What Are the Benefits of Cranberry to Dogs?
When fed in moderate amounts, your dog could possibly gain from the health benefits of cranberry. Here are a few good reasons why it’s a wholesome addition to your pet’s diet:
- It is an anti-inflammatory. Because of its ability to prevent inflammation, it is a very healthy option if you are looking for foods that can prevent many types of inflammatory diseases in dogs.
- It can support a healthy digestion. Cranberries also come with digestive tract benefits, which make them a wholesome choice for Fido’s gut. It is capable of balancing the bacteria in the digestive system.
- It is known for its anti-cancer properties. One of the many good things about cranberries is that they contain Quercetin. These substances are potent enough to stop the growth of cancer cells in the body.
- Cranberries improve eye health. These berries are packed with vitamins and minerals that reduce the symptoms associated with macular degeneration. They also come with nutrients that are known to prevent the development of cataracts.
- They are great for Fido’s dental health and can even freshen up his breath. According to studies, cranberries are loaded with proteins that can inhibit the build-up of acid in the teeth. This serves as the mouth’s protection from bacteria your dog is exposed to.
- They are good for the brain, being among the berries that can help protect the brain against neurological damage. This can be a nice treat for senior dogs because they are the ones more prone to seizures and brain tumors.
- These berries are a great source of antioxidants. Cranberries are rich in polyphenols, which are considered more powerful antioxidants than Vitamins C and E. These antioxidants are proven effective in preventing cancer and other diseases in humans. There is no proof that it will do the same for dogs because there is no evidence that pertains to it but we can’t deny that there is a possibility.
- They may help canines with urinary tract issues. As with people, pets are also prone to developing urinary tract infections or UTI. Cranberries are a popular staple among UTI patients. This is because these berries are capable of making the urine more acidic, which keeps E.coli bacteria at bay. Aside from that, cranberries also have proanthocyanidins that serve as a barrier to certain bacteria that may enter the urinary tract.
Cranberry Recipe for Dogs
If your pet does not like cranberries but you want to offer him some because of their many health benefits, you can incorporate some in his food. Here is a dog-friendly recipe you can do with cranberries:
Vegan Pumpkin Cranberry Dog Cookies
- In a blender, pulse a piece of fresh ginger and half a cup of water until the mixture is smooth.
- Add one cup of fresh cranberries into the mixture. Pulse a bit more until you see only small pieces of berry.
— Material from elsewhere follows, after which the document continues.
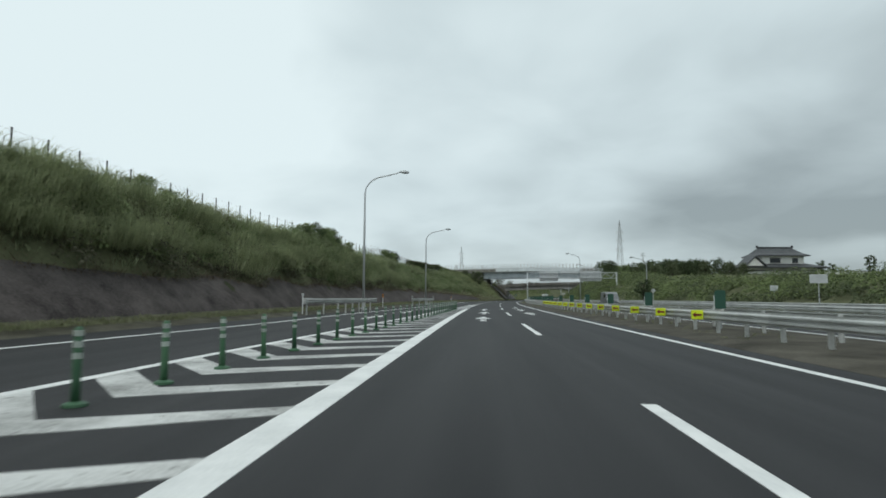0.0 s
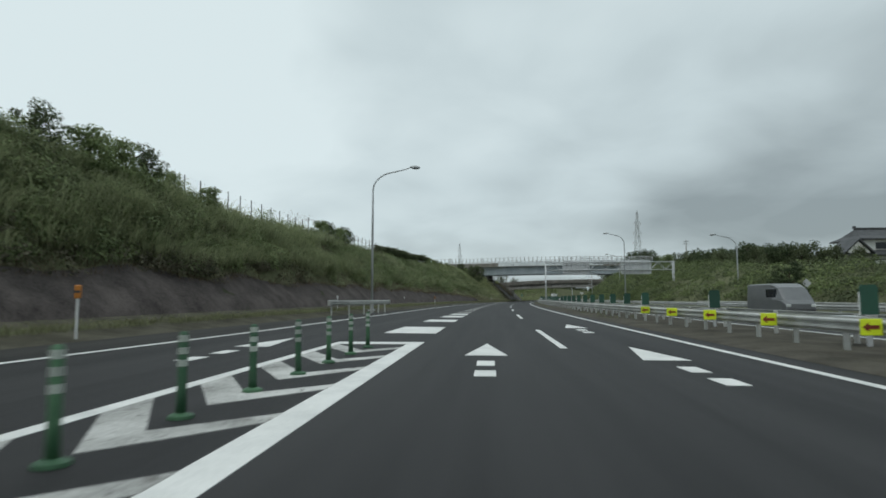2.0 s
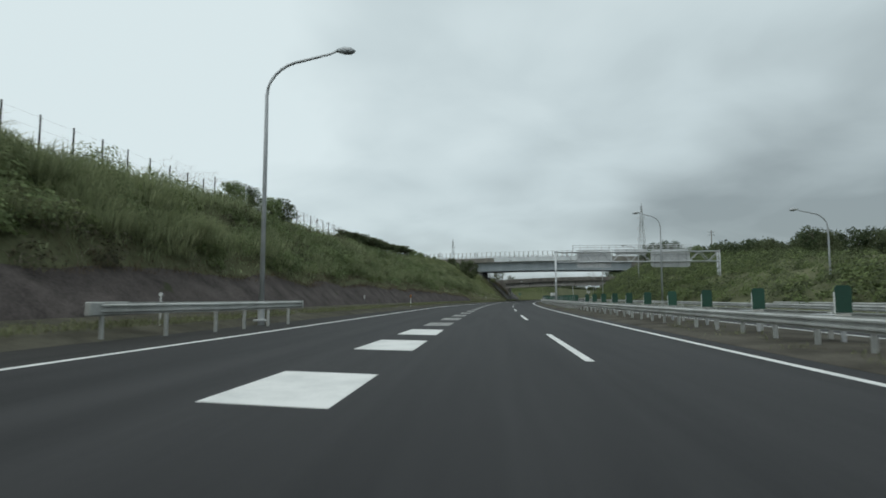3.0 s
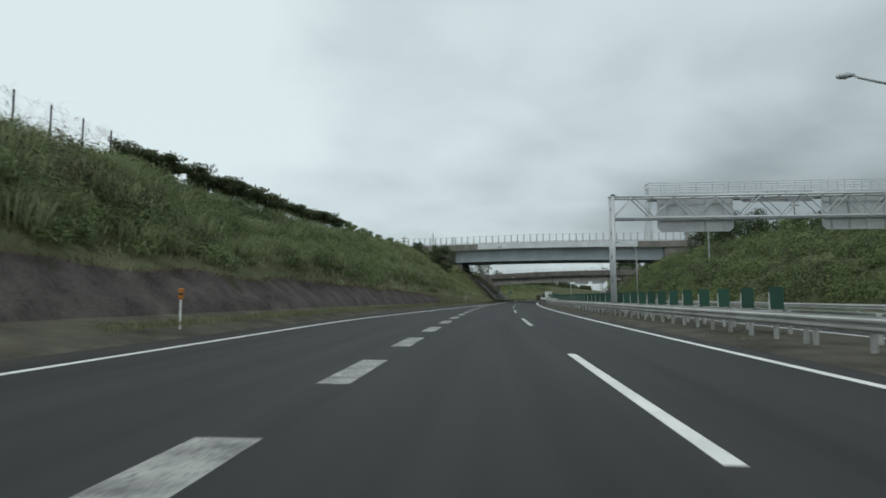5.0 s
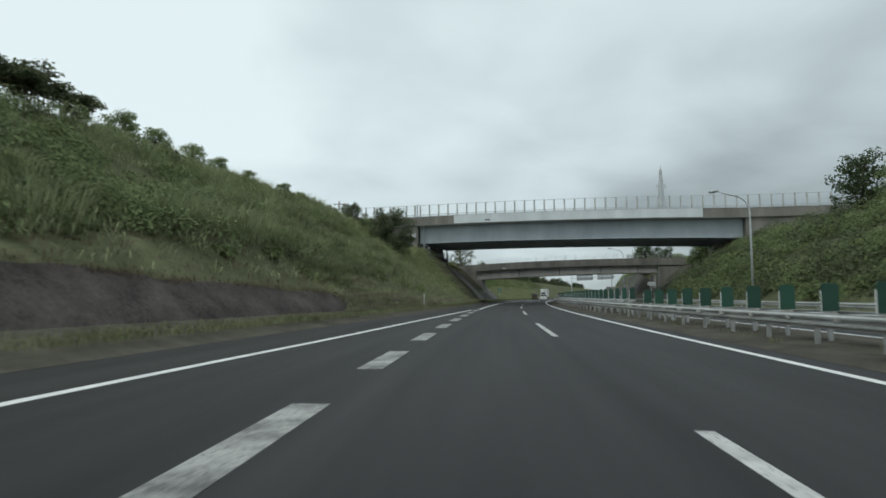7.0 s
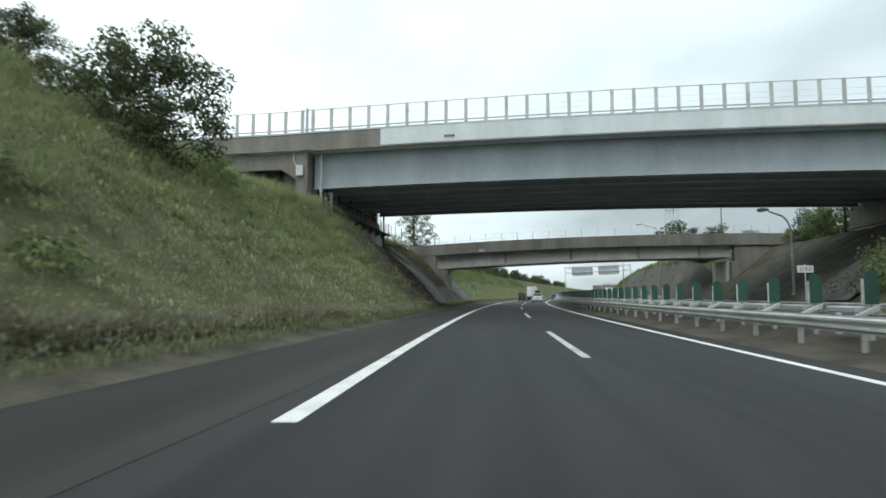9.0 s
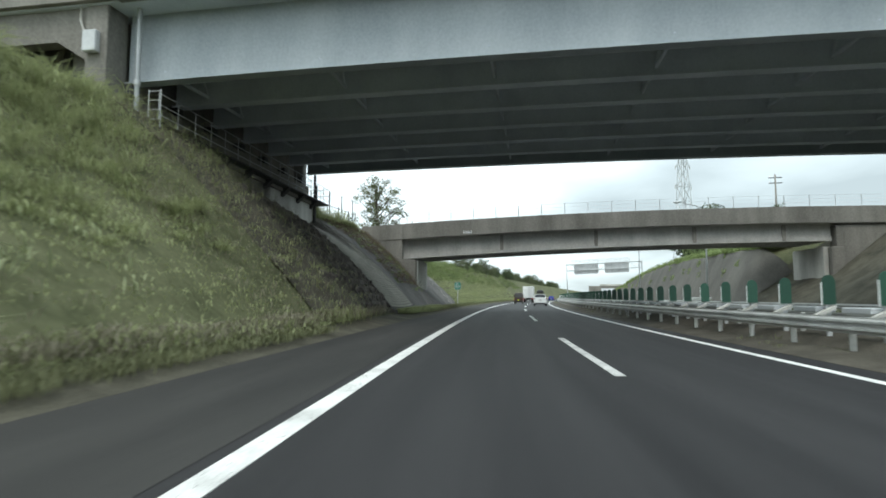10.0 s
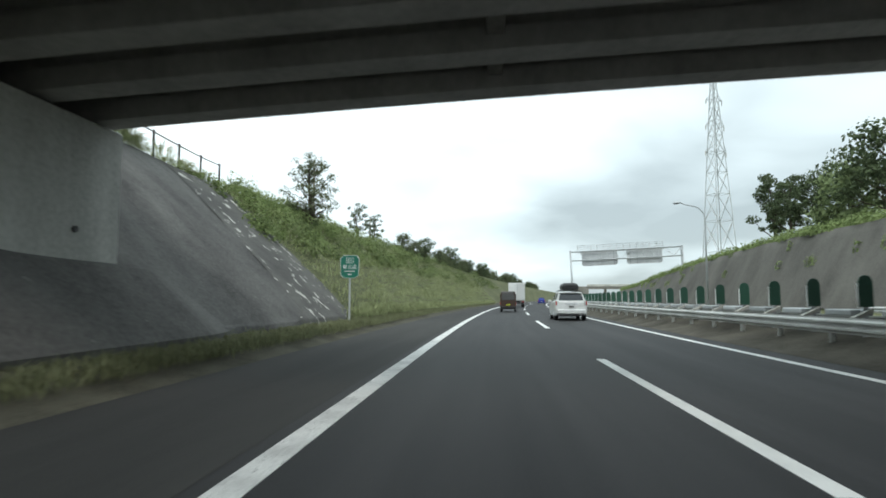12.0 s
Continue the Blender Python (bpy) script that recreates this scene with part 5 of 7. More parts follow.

- In a mixer, pour the ginger and cranberry mixture then add a cup of pumpkin puree.
- Put in half a cup of melted coconut oil and around 1/4 cup of flax seed previously combined with half a cup of warm water.
- If you have cinnamon, you can also add around 2 teaspoons into the mixture. Pulse until everything is well-combined.
- Put 4 cups of rolled oats into the mixture. Stir nicely before adding 2 cups of whole wheat flour then 2 tablespoons of baking soda. Combine well.
- Gradually add 2 cups of brown rice flour while stirring the mixture. It should have a thick consistency.
- Roll out the dough in a lightly floured surface.
- Cut using cookie cutter of your choice.
- Place on a baking tray. Bake in a preheated oven at 350°F for 15-20 minutes.
As a rule in feeding anything to dogs, practice moderation to prevent problems such as gastrointestinal upset. If this is the first time your dog tries cranberries, observe how he reacts to them. Any new food in their diet can cause dogs to display symptoms like diarrhea and vomiting. If anything like this occurred, don’t give him cranberries again.